◆ Set exercise ◆
Please count the lines in the listing below where the word "More" appears. Give the number only.

(begin)

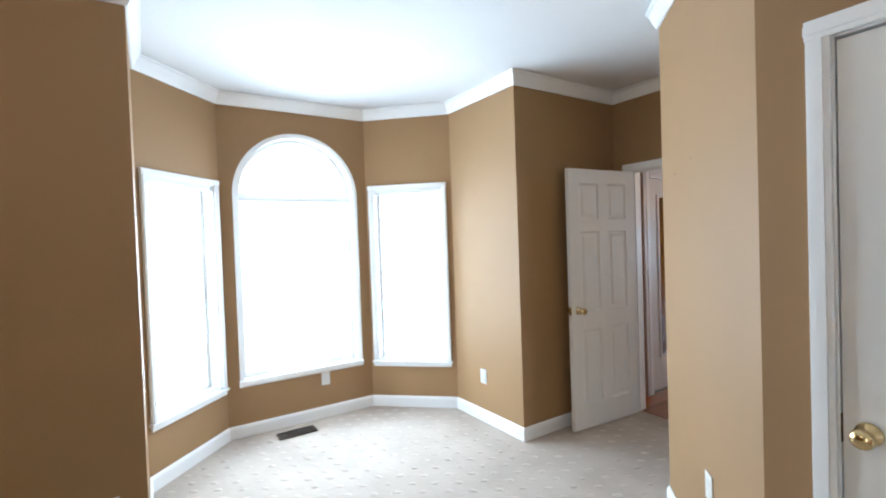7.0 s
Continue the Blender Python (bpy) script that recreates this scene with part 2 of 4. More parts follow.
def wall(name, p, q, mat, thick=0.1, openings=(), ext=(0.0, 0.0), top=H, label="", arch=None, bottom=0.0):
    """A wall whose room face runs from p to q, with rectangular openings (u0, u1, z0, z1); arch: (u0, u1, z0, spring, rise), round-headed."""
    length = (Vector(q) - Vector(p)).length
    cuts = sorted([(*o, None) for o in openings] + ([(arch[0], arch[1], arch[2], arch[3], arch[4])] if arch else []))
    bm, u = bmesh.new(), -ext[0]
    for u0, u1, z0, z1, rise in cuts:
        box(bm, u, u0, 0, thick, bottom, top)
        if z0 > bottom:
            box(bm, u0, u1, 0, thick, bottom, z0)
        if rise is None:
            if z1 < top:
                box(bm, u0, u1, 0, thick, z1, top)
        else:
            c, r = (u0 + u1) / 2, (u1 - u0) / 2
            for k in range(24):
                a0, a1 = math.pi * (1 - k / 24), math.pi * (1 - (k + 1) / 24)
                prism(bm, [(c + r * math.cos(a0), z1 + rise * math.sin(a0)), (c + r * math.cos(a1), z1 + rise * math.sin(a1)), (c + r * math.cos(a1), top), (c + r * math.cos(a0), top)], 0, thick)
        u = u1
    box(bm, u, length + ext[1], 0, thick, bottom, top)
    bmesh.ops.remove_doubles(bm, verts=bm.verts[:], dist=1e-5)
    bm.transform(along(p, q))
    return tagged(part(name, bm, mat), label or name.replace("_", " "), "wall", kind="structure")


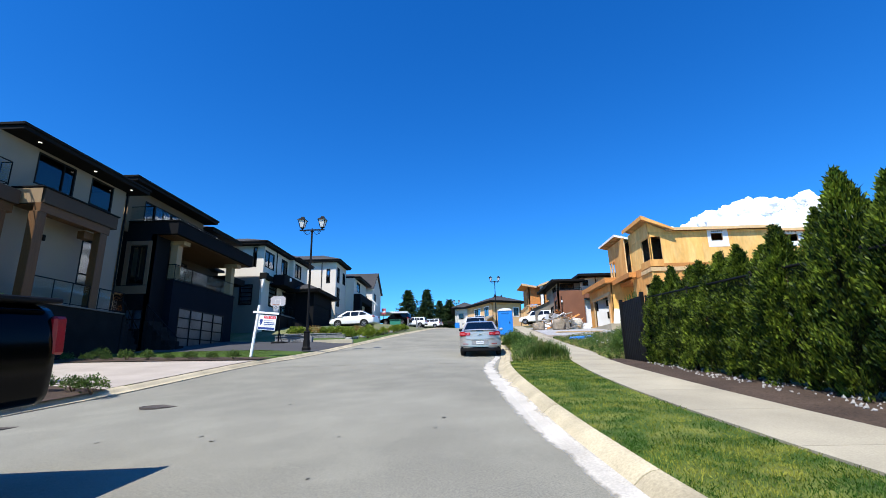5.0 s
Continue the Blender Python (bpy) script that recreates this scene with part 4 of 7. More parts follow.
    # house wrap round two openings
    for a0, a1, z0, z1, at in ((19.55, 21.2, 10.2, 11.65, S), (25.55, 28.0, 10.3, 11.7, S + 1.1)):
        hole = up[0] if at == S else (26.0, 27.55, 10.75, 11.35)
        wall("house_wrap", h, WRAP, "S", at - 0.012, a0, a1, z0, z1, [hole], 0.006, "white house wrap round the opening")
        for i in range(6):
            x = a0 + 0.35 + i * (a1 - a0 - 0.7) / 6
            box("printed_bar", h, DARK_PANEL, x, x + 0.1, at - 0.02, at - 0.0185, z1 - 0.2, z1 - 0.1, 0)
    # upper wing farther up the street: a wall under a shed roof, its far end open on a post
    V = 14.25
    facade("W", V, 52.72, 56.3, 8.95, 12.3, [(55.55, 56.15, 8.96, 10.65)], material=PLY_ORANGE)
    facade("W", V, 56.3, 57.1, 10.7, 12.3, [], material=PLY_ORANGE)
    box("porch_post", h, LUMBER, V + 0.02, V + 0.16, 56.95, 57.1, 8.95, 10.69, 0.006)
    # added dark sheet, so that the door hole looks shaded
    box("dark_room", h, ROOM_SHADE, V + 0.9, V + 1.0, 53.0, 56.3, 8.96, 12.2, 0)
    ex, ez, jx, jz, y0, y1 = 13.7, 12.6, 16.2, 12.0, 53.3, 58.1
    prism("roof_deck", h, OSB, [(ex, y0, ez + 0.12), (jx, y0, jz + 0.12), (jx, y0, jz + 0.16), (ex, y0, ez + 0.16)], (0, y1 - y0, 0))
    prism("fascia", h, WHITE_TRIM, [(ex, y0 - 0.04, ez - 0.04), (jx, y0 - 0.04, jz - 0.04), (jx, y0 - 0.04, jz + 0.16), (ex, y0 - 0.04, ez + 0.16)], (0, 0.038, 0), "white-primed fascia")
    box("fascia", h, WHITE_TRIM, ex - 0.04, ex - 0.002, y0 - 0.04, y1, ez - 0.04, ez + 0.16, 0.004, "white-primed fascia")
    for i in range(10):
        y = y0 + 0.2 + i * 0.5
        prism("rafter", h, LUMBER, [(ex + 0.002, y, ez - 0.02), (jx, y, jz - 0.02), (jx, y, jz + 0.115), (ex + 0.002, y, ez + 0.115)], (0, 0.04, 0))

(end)

◆ Result for this exercise ◆
2